If you're a homeowner who's been watching home prices, you may feel like you've won the lottery, as median home prices are up in nearly all of the top markets. And with the number of home listings down below the typical real estate market, it's a perfect storm of a low supply of houses and plenty of eager buyers looking for a little more space after spending months in their homes or apartments during quarantine.
"Massive price gains are pretty common all across the U.S.," says realtor.com chief economist Danielle Hale. "We're talking double-digit price gains over a year ago."
While it may be tempting to cash in right now and make a profit on your house, there's plenty to think about before you put that For Sale sign out front.
While the prices are up nationwide, that doesn't mean it's that way everywhere—the prices have dipped slightly around Denver and Miami, for instance.
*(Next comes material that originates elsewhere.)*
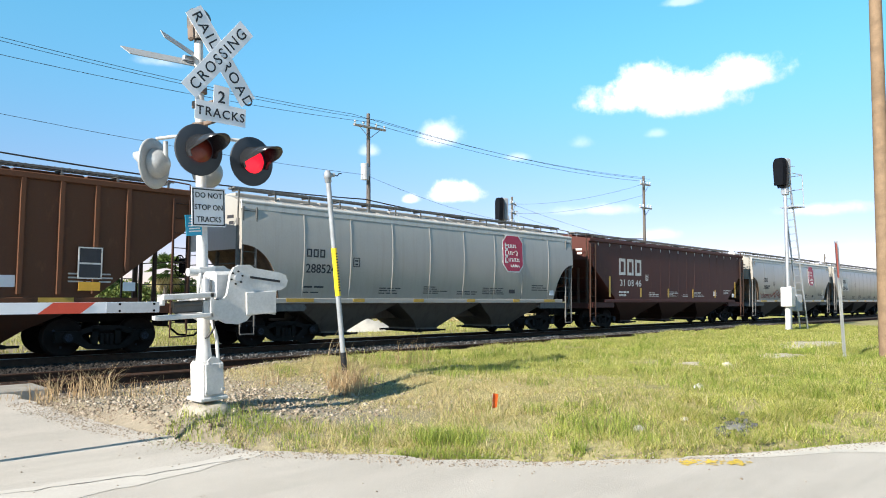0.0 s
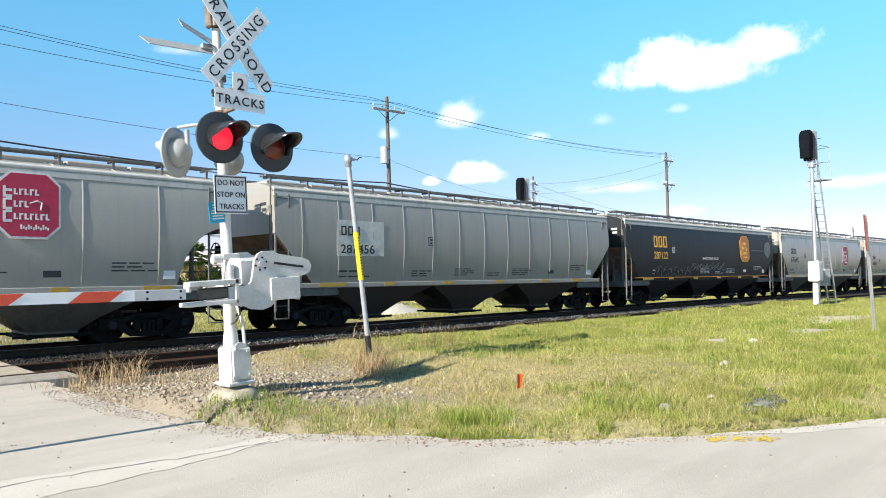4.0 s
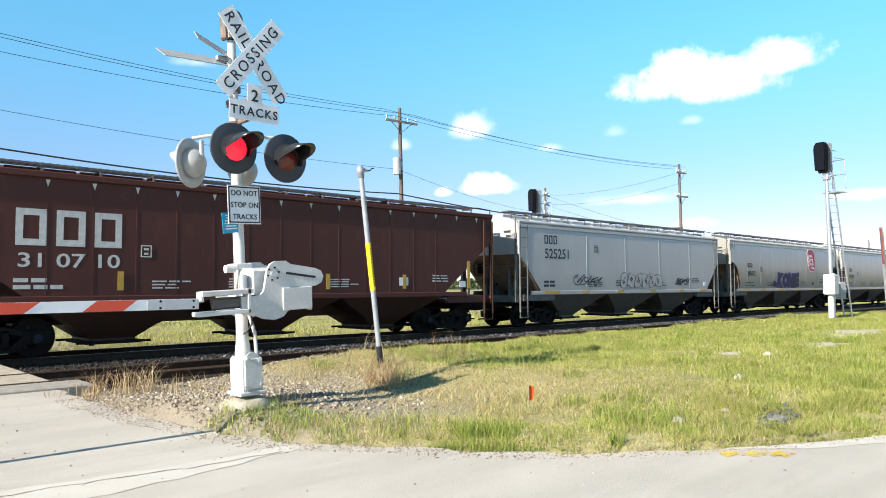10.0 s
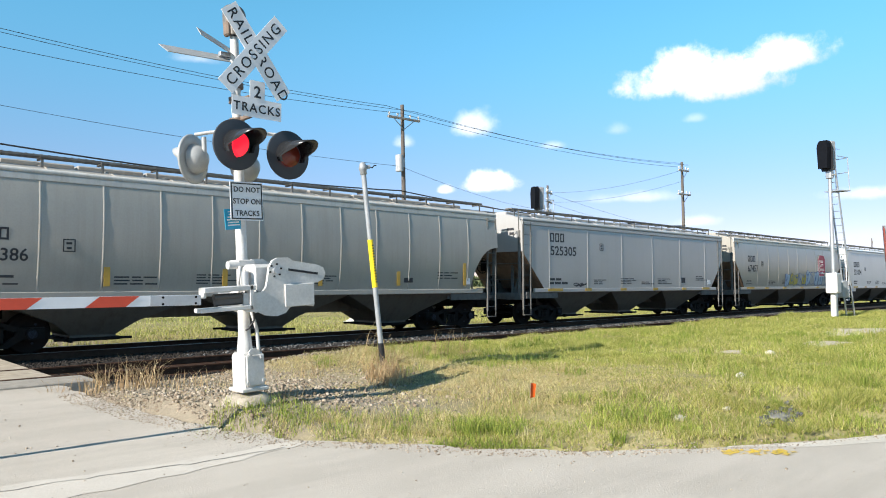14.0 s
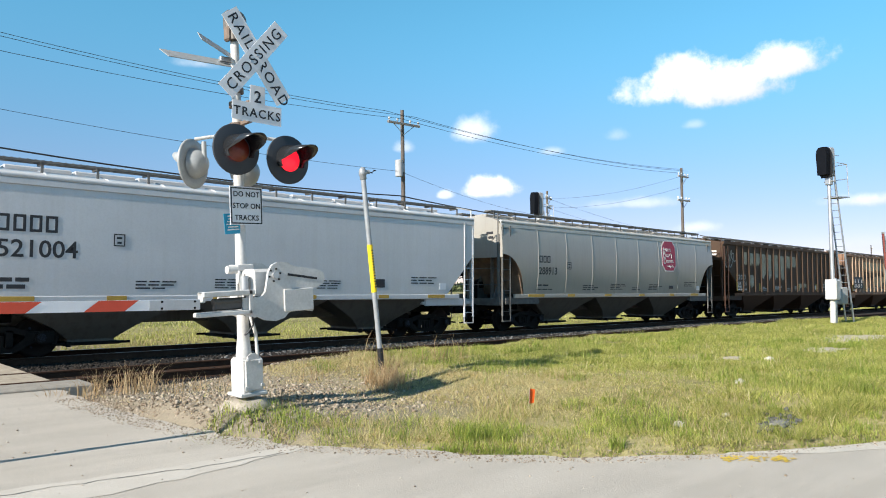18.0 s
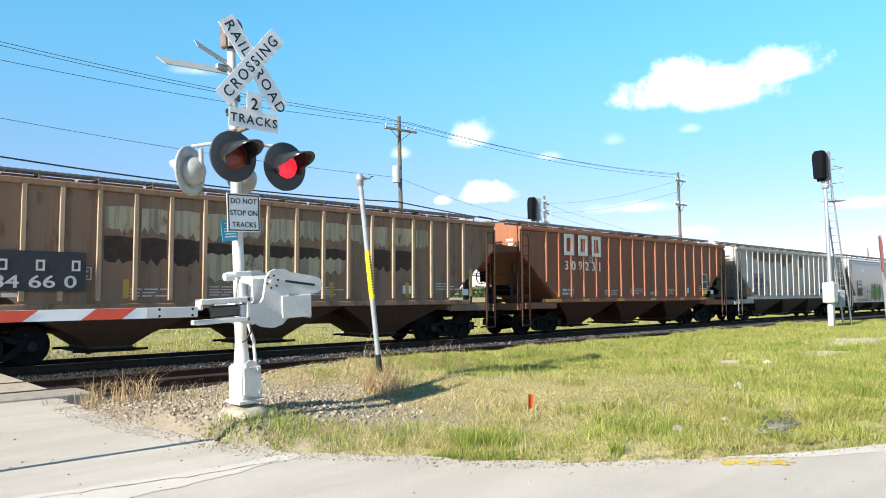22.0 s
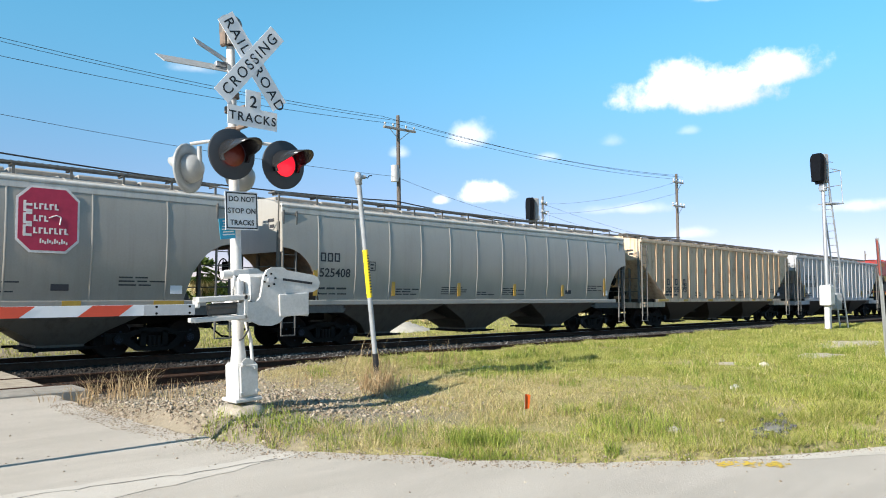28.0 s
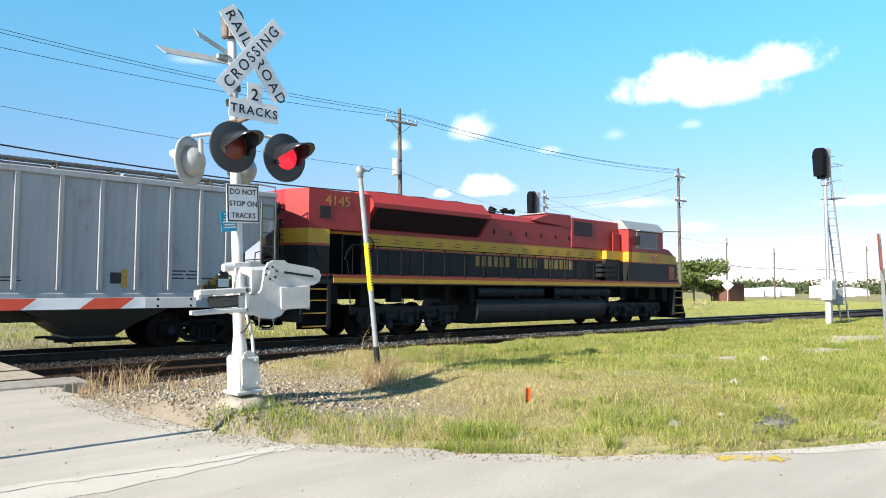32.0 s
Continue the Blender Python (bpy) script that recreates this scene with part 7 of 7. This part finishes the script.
build_grass()
build_stones()
build_bare_spots()
build_litter()
build_trees()

# how far the train has come, in metres, at each time
RUN = ((0, 0.0), (2, 26.92), (4, 53.85), (6, 80.79), (8, 107.76), (10, 134.74), (12, 161.75), (14, 188.79), (16, 215.87), (18, 242.97), (20, 270.12), (22, 297.31), (24, 324.55), (26, 351.83), (28, 379.17), (30, 406.56), (32, 434.02))
# the lamps take turns: one round lasts this long, the first lamp burns for the shorter part of it
ROUND, FIRST_ON, FIRST_OFF, SECOND_OFF, SECOND_ON = 1.457, 0.85, 1.29, 0.82, 1.30


def flash_rows(on, off, lit):
    """Half turns of a lens, each within a tenth of a second: 0 degrees shows the lit face, 180 the dark one."""
    cuts = []
    for k in range(-1, 24):
        cuts += [(k * ROUND + on, True), (k * ROUND + off, False)]
    cuts = sorted(c for c in cuts if 0.1 < c[0] < 31.93)
    angle = 0 if lit else 180
    rows = [(0.0, angle)]
    for t, _ in cuts:
        f = round(t * FPS)
        for step in range(4):
            rows.append(((f + step - 1) / FPS, angle + 60 * step))
        angle += 180
    rows.append((32.0, angle))
    return [(t, pose(0, -0.03, 0, 0, 0, a)) for t, a in rows]


def motions():
    """The train rolls by towards -x, its wheels turn, the crossing lamps flash."""
    for x, car in MOVING:
        walk(car, [(t, pose(x - d, TRACKS[1], RAIL_Z)) for t, d in RUN])
    secs = [i / FPS for i in range(0, 32 * FPS + 1)]
    far = np.interp(secs, [t for t, d in RUN], [d for t, d in RUN])
    for (x, r), wheels in ROLLING.items():
        first = wheels[0]
        walk(first, [(t, pose(x, 0, r, 0, -math.degrees(d / r), 0)) for t, d in zip(secs, far)])
        # wheels at the same place on their bogies turn alike
        for other in wheels[1:]:
            other.rotation_mode = "QUATERNION"
            other.animation_data_create()
            other.animation_data.action = first.animation_data.action
            other.animation_data.action_slot = first.animation_data.action_slot
    for lens, second in FLASHERS:
        walk(lens, flash_rows(SECOND_ON, SECOND_OFF, True) if second else flash_rows(FIRST_ON, FIRST_OFF, False))


motions()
And unless you're downsizing or moving to a cheaper market, selling your house now may not make financial sense. "You have to consider what’s your motivation for selling it," says Steven Podnos, MD, CFP, principal of Wealth Care LLC. "If you turn around and buy a house in the same area, you’re going to pay the same high price for whatever you move to. Optimally, when you’re selling your home, you're moving somewhere that’s not as expensive."
Don't try to time the market
These prices may look spectacular, but no one really knows when they will drop again. "House prices may go up much more—and trends like this often go much longer than you think," Podnos says. "I would never counsel someone to sell a home if you’ll be staying in the area. I don’t think you can time the real estate market any better than you can the stock market."
Know where you'll go
"When homes are selling really quickly, you need a game plan for what you want to do next—especially if you're planning to buy in a market that’s also competitive," Hale says. "You have to be prepared to move."
If your sale is too speedy for you to find your perfect next home, you can always get a little creative with your contract. "You can sell your home, then rent it back for a little while until you find your next home," Hale says. "Then you don't have to deal with the logistics of timing both sales."
You may not be making as much as you think
If your home has doubled in price since you bought it, that may sound pretty amazing. But if you space that out over the course of 10 years or so when you've had the home—and consider inflation, any money you've put into repairs or renovations, and other costs—the return on your investment doesn't look quite as good. ''People tend to overestimate how much money they earned on their house," Podnos says. "Buying a house is more of a quality of life decision."
Show your home in its best light
Even though it's currently a seller's market, that doesn't mean you can just list your home. "You still have to get your home ready, even if it’s a seller’s market," Hale says. "Buyers are still pretty choosy."
Decluttering, a fresh coat of paint, sprucing up your home's exterior, and the best staging and photos you can manage are extremely important right now, when many people will be limiting how many homes they actually tour. "You want to put your best foot forward and take the best photos—if your home doesn't pass the view test, you may not sell as quickly or for as high a price," Hale says.